I am running k-fold cross validation for fine-tuning a pre-trained model. I have set up my trainer with load_best_model_at_end
=True and each fold runs for 30 epochs.
-
Dose it start training - from the second fold - using the best model obtained from the previous fold (i.e. after the 30 epochs completed in the previous fold), as
load_best_model_at_end
is set to be true? -
How can disable all caches of huggingface? As I don’t want it to use any configuration, any data - such as checkpoint etc from the previous fold.
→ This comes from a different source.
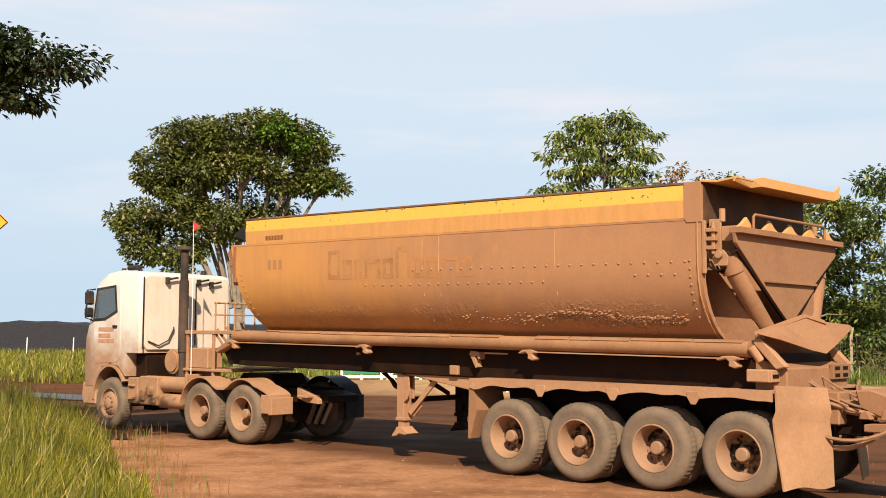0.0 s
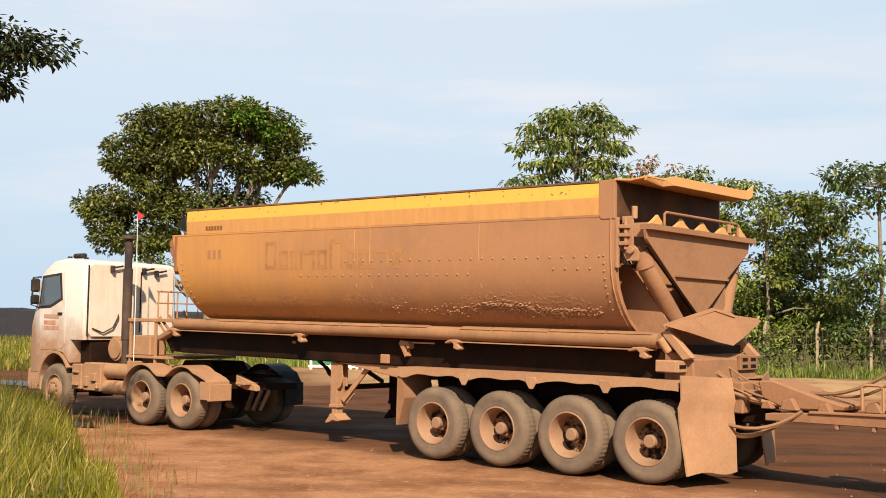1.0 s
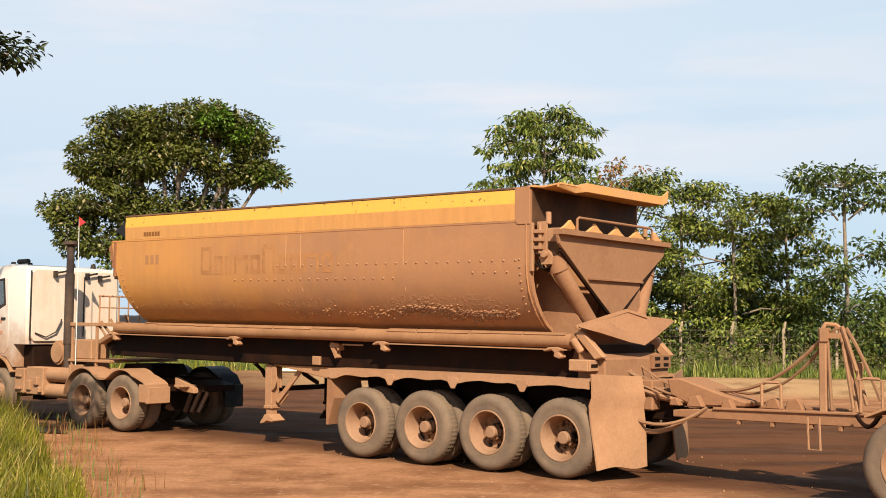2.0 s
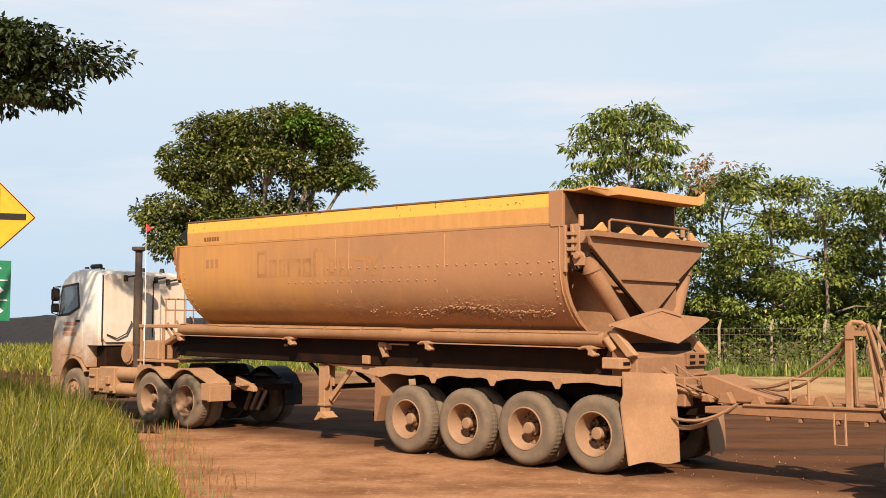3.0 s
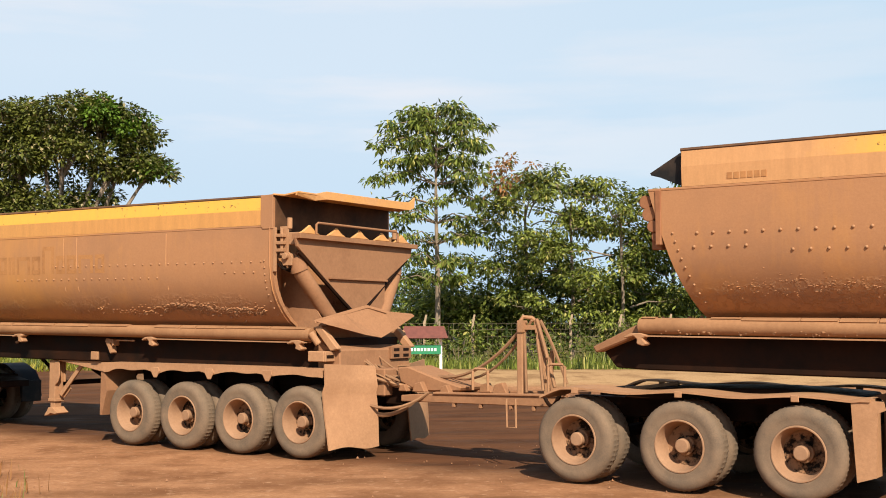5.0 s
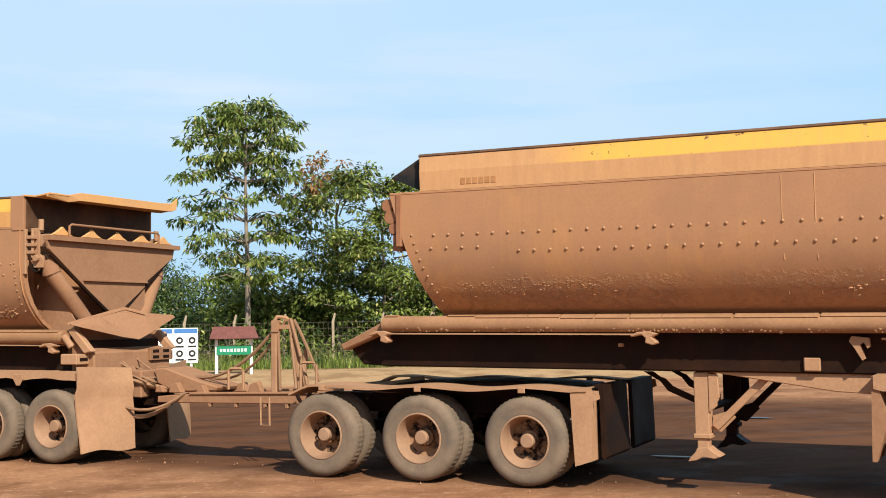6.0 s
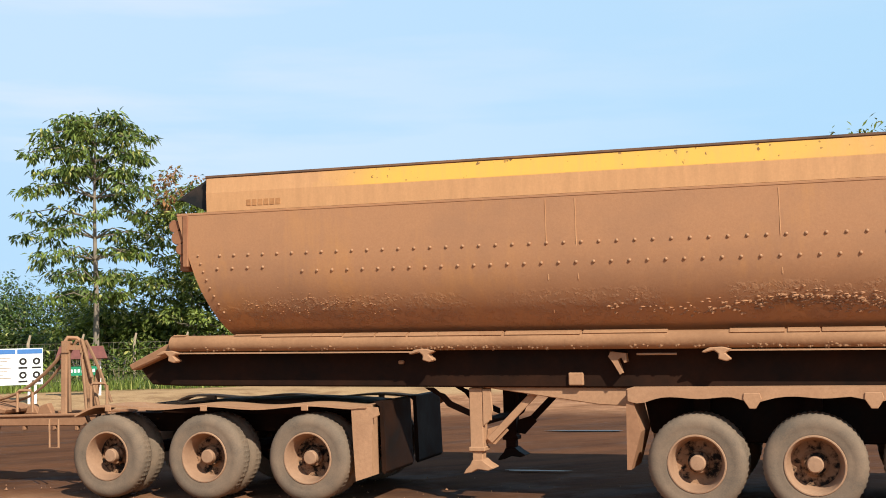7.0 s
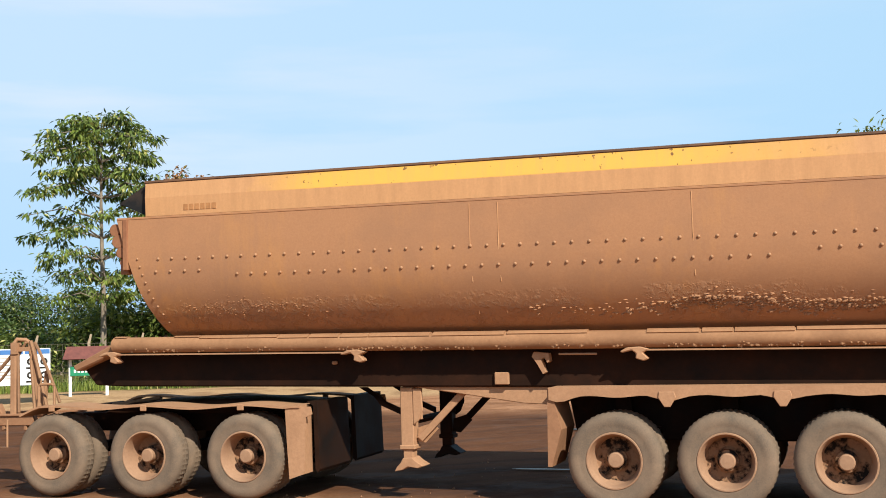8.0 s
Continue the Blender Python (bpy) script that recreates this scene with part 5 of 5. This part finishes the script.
    # white rail barrier
    b = tagged(new("rail_barrier"), "low white rail barrier with crossed braces beside the road", "barrier")
    b.matrix_basis = pose(*spot(3.2, 46.0), 0.0, 0, 0, 8)
    for x in (-1.6, -0.8, 0.0, 0.8, 1.6):
        bm = B()
        box(bm, x - 0.05, x + 0.05, -0.04, 0.04, -0.1, 1.0)
        part("post", bm, M_POST, b)
    for z in (0.95, 0.45):
        bm = B()
        box(bm, -1.7, 1.7, -0.06, -0.02, z - 0.05, z + 0.05)
        part("rail", bm, M_POST, b)
    bm = B()
    box(bm, -1.5, -0.1, -0.08, -0.05, 0.55, 0.95)
    part("green_sheet", bm, M_SIGN_GREEN, b)
    bm = B()
    tube(bm, [(0.0, -0.05, 0.95), (0.75, -0.05, 0.05)], 0.04, 5)
    tube(bm, [(0.75, -0.05, 0.95), (0.0, -0.05, 0.05)], 0.04, 5)
    part("brace", bm, M_POST, b)


def build_fence():
    t = tagged(new("wire_fence"), "wire mesh fence on weathered concrete posts with cranked tops", "fence")
    d = Vector((1.0, -0.235, 0)).normalized()
    o = Vector((8.43, 48.2, 0.2))
    bm = B()
    prism(bm, [(-0.055, -0.3), (-0.055, 2.0), (0.05, 2.35), (0.12, 2.33), (0.055, 1.98), (0.055, -0.3)], -0.05, 0.05)
    bmesh.ops.recalc_face_normals(bm, faces=bm.faces)
    me = bpy.data.meshes.new("post")
    bm.to_mesh(me)
    bm.free()
    me.materials.append(M_CONCRETE)
    for k in range(-6, 18):
        p = o + d * (2.1 * k)
        shared("post", me, t, pose(p.x, p.y, p.z, 0, 0, -13.2))
    for z in (0.1, 0.42, 0.74, 1.06, 1.38, 1.70, 1.96):
        bm = B()
        tube(bm, [o + d * (-12.6) + Vector((0, 0, z)), o + d * 35.7 + Vector((0, 0, z))], 0.006, 4)
        part("wire", bm, M_WIRE, t)
    bm = B()
    for k in range(-60, 170):
        p = o + d * (0.21 * k)
        tube(bm, [p, p + d * 0.0 + Vector((0, 0, 1.96))], 0.003, 3)
    part("mesh_wire", bm, M_WIRE, t, kind="stuff")


def build_stockpile():
    bm = B()
    nx, ny = 90, 12
    grid = []
    for i in range(nx + 1):
        x = -95 + 120 * i / nx
        row = []
        for j in range(ny + 1):
            y = 116 + 26 * j / ny
            prof = min(1.0, j / 3.2) * min(1.0, (ny - j) / 3)
            ridge = 3.4 + 0.45 * noise.noise(Vector((x * 0.10, 0, 2))) + 0.25 * noise.noise(Vector((x * 0.5, y * 0.4, 7)))
            row.append(bm.verts.new((x, y, -0.2 + ridge * prof)))
        grid.append(row)
    for i in range(nx):
        for j in range(ny):
            bm.faces.new((grid[i][j], grid[i + 1][j], grid[i + 1][j + 1], grid[i][j + 1]))
    ob = part("coal_stockpile", bm, M_COAL, None, "long low black coal stockpile beyond the meadow")
    tagged(ob, category="stockpile", kind="stuff")
    for az in (18.2, 20.3):
        p = tagged(new("marker_post"), "thin white marker post in the meadow", "post", "meadow markers")
        p.matrix_basis = pose(*spot(az, 105), 0)
        bm = B()
        tube(bm, [(0, 0, -0.1), (0.05, 0, 1.75)], 0.055, 6, 0.045)
        part("stake", bm, M_POST, p)


def build_puddles():
    rng = random.Random(17)
    for x, y, rx, ry, rot in ((-13.2, 38.6, 3.6, 1.0, -40), (-7.7, 24.3, 1.7, 0.34, -42), (8.8, 15.5, 0.5, 0.07, -44), (13.2, 21.0, 0.9, 0.14, -42)):
        bm = B()
        n = 26
        vs = []
        for k in range(n):
            a = k * math.tau / n
            f = 1 + 0.35 * noise.noise(Vector((math.cos(a) * 1.7, math.sin(a) * 1.7, x)))
            vs.append(bm.verts.new((rx * f * math.cos(a), ry * f * math.sin(a), 0.0)))
        bm.faces.new(vs)
        p = part("puddle", bm, M_WATER, None, "shallow muddy puddle on the dirt road", at=pose(x, y, 0.012, 0, 0, rot))
        tagged(p, kind="structure")
    # loose stones on the near dirt
    bm = B()
    for k in range(420):
        x, y = rng.uniform(-5, 9), rng.uniform(8, 20)
        r = rng.uniform(0.004, 0.011) + 0.02 * rng.random() ** 6
        c = Vector((x, y, 0.0))
        ring = [bm.verts.new(c + Vector((r * math.cos(a) * rng.uniform(0.7, 1.3), r * math.sin(a), -0.01))) for a in (0, 1.3, 2.5, 3.8, 5.1)]
        tip = bm.verts.new(c + Vector((0, 0, r * 0.9)))
        for i in range(5):
            bm.faces.new((ring[i], ring[(i + 1) % 5], tip))
    tagged(part("loose_stones", bm, M_DUST, None, "small loose stones on the dirt", kind="stuff"), category="stones")


build_ground()
sheet("verge_soil", VERGE, 0.02, M_SOIL, "grassy verge soil")
sheet("meadow_soil", MEADOW, 0.02, M_SOIL, "meadow soil")
build_stockpile()
trailer = build_trailer()
tractor = build_tractor()
dolly = build_dolly()
rear_trailer = copy_thing(trailer, Matrix())
REAR_FINISH = {"tub": M_TUB_REAR, "mud_crust": M_TUB_REAR, "front_crust": M_TUB_REAR, "ledge": M_TUB_REAR, "corner_plate": M_TUB_REAR, "end_flange": M_TUB_REAR,
               "side_board": M_YELLOW_REAR, "panel": M_YELLOW_REAR, "front_board": M_YELLOW_REAR, "small_marking": M_MARK}
for o in rear_trailer.children_recursive:
    finish = REAR_FINISH.get(o.name.split(".")[0])
    if finish:
        o.data = o.data.copy()
        o.data.materials[0] = finish
tagged(rear_trailer, "second orange side-tipping trailer, browner with dust, two rivet rows showing")
for o in list(rear_trailer.children_recursive):     # dust hides the rear trailer's lettering
    if o.name.split(".")[0] in ("faded_lettering", "faded_number"):
        bpy.data.objects.remove(o)
for o in list(trailer.children_recursive):          # the leading trailer's nose half is smooth
    kind = o.name.split(".")[0]
    if kind == "rivet" and -1.36 < o.location.x < 8.2:
        upper = o.location.z - LIFT * o.location.x > 3.08
        if (upper and o.location.x < 3.9) or (not upper and (1.0 < o.location.x < 5.0 or o.location.x < 0.0)):
            o.matrix_basis = o.matrix_basis @ Matrix.Scale(0.8, 4)
        else:
            bpy.data.objects.remove(o)
    elif kind in ("front_crust", "rail_mud"):
        bpy.data.objects.remove(o)
build_fence()
build_signs()
build_trees()
build_puddles()
build_grass()

# ---------- motion of the road train ----------
ARC = [0.0, 0.448, 0.904, 1.368, 1.839, 2.317, 2.802, 3.293, 3.79, 4.293, 4.802, 5.315, 5.833, 6.355, 6.881, 7.411, 7.944]
WAY_TRACTOR = [
    (0.0, -3.638, 23.796, 48.68), (0.5, -3.974, 24.093, 48.69), (1.0, -4.316, 24.394, 48.70), (1.5, -4.664, 24.700, 48.70),
    (2.0, -5.018, 25.011, 48.70), (2.5, -5.377, 25.327, 48.69), (3.0, -5.742, 25.647, 48.69), (3.5, -6.111, 25.971, 48.67),
    (4.0, -6.484, 26.299, 48.66), (4.5, -6.862, 26.631, 48.63), (5.0, -7.244, 26.967, 48.61), (5.5, -7.630, 27.305, 48.58),
    (6.0, -8.019, 27.647, 48.54), (6.5, -8.411, 27.992, 48.50), (7.0, -8.806, 28.340, 48.45), (7.5, -9.203, 28.690, 48.40),
    (8.0, -9.603, 29.043, 48.35),
]
WAY_TRAILER = [
    (0.0, 3.383, 17.485, 48.05), (0.5, 3.053, 17.789, 48.11), (1.0, 2.718, 18.098, 48.17), (1.5, 2.376, 18.411, 48.23),
    (2.0, 2.028, 18.729, 48.28), (2.5, 1.675, 19.051, 48.33), (3.0, 1.316, 19.377, 48.38), (3.5, 0.952, 19.707, 48.43),
    (4.0, 0.582, 20.040, 48.47), (4.5, 0.209, 20.377, 48.51), (5.0, -0.170, 20.716, 48.54), (5.5, -0.552, 21.059, 48.57),
    (6.0, -0.938, 21.404, 48.59), (6.5, -1.328, 21.751, 48.61), (7.0, -1.721, 22.101, 48.63), (7.5, -2.118, 22.452, 48.64),
    (8.0, -2.517, 22.806, 48.65),
]
WAY_DOLLY = [
    (0.0, 9.502, 11.591, 44.62), (0.5, 9.186, 11.909, 44.80), (1.0, 8.864, 12.231, 44.99), (1.5, 8.536, 12.559, 45.17),
    (2.0, 8.201, 12.890, 45.35), (2.5, 7.860, 13.226, 45.53), (3.0, 7.514, 13.565, 45.71), (3.5, 7.162, 13.908, 45.89),
    (4.0, 6.805, 14.254, 46.06), (4.5, 6.443, 14.603, 46.23), (5.0, 6.076, 14.955, 46.40), (5.5, 5.704, 15.309, 46.57),
    (6.0, 5.329, 15.665, 46.73), (6.5, 4.949, 16.024, 46.90), (7.0, 4.565, 16.384, 47.05), (7.5, 4.178, 16.746, 47.21),
    (8.0, 3.788, 17.109, 47.36),
]
WAY_REAR = [
    (0.0, 15.322, 5.326, 42.89), (0.5, 15.028, 5.664, 43.09), (1.0, 14.728, 6.007, 43.29), (1.5, 14.421, 6.354, 43.49),
    (2.0, 14.107, 6.706, 43.68), (2.5, 13.788, 7.062, 43.88), (3.0, 13.462, 7.422, 44.08), (3.5, 13.131, 7.784, 44.27),
    (4.0, 12.794, 8.150, 44.46), (4.5, 12.453, 8.519, 44.65), (5.0, 12.105, 8.891, 44.84), (5.5, 11.753, 9.264, 45.02),
    (6.0, 11.397, 9.640, 45.20), (6.5, 11.036, 10.017, 45.38), (7.0, 10.671, 10.396, 45.56), (7.5, 10.302, 10.776, 45.73),
    (8.0, 9.929, 11.157, 45.89),
]


def motions():
    for thing, way in ((tractor, WAY_TRACTOR), (trailer, WAY_TRAILER), (dolly, WAY_DOLLY), (rear_trailer, WAY_REAR)):
        walk(thing, [(t, pose(x, y, 0, 0, 0, 90 + h)) for t, x, y, h in way])
        for w in thing.children:
            if "start" in w:
                p = w.location.copy()
                side, start = (1 if p.y > 0 else -1), w["start"]
                walk(w, [(0.5 * k, wheel_pose(p.x, p.y, side, start + math.degrees(s / TYRE_R))) for k, s in enumerate(ARC)])


motions()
My sample code snippet is as follows:
for fold in range(100):
# config
config = AutoConfig.from_pretrained(
pretained_model,
no_of_labels=no_of_labels,
label2id={label: i for i, label in enumerate(labels)},
id2label={i: label for i, label in enumerate(labels)},
)
model = SomeModelClass.from_pretrained(
pretained_model,
config=config,
ignore_mismatched_sizes=True
)
model.to(device)
training_args = TrainingArguments(
output_dir=".\checkpoints\\"
per_device_train_batch_size=64,
per_device_eval_batch_size=128,
gradient_accumulation_steps=2,
num_train_epochs = 30,
learning_rate=5e-5,
weight_decay=0.0001,
warmup_ratio=0.1,
gradient_checkpointing=True,
fp16=True,
evaluation_strategy="epoch",
save_strategy="epoch",
logging_steps=500,
report_to=["tensorboard"],
logging_dir= ".\logs\\" ,
load_best_model_at_end=True,
metric_for_best_model="accuracy",
greater_is_better=False,
push_to_hub=False,
)
trainer = Trainer(
model=model,
args=training_args,
train_dataset=train_dataset,
eval_dataset=eval_dataset,
compute_metrics=compute_metrics,
tokenizer=feature_extractor,
)
train_result = trainer.train()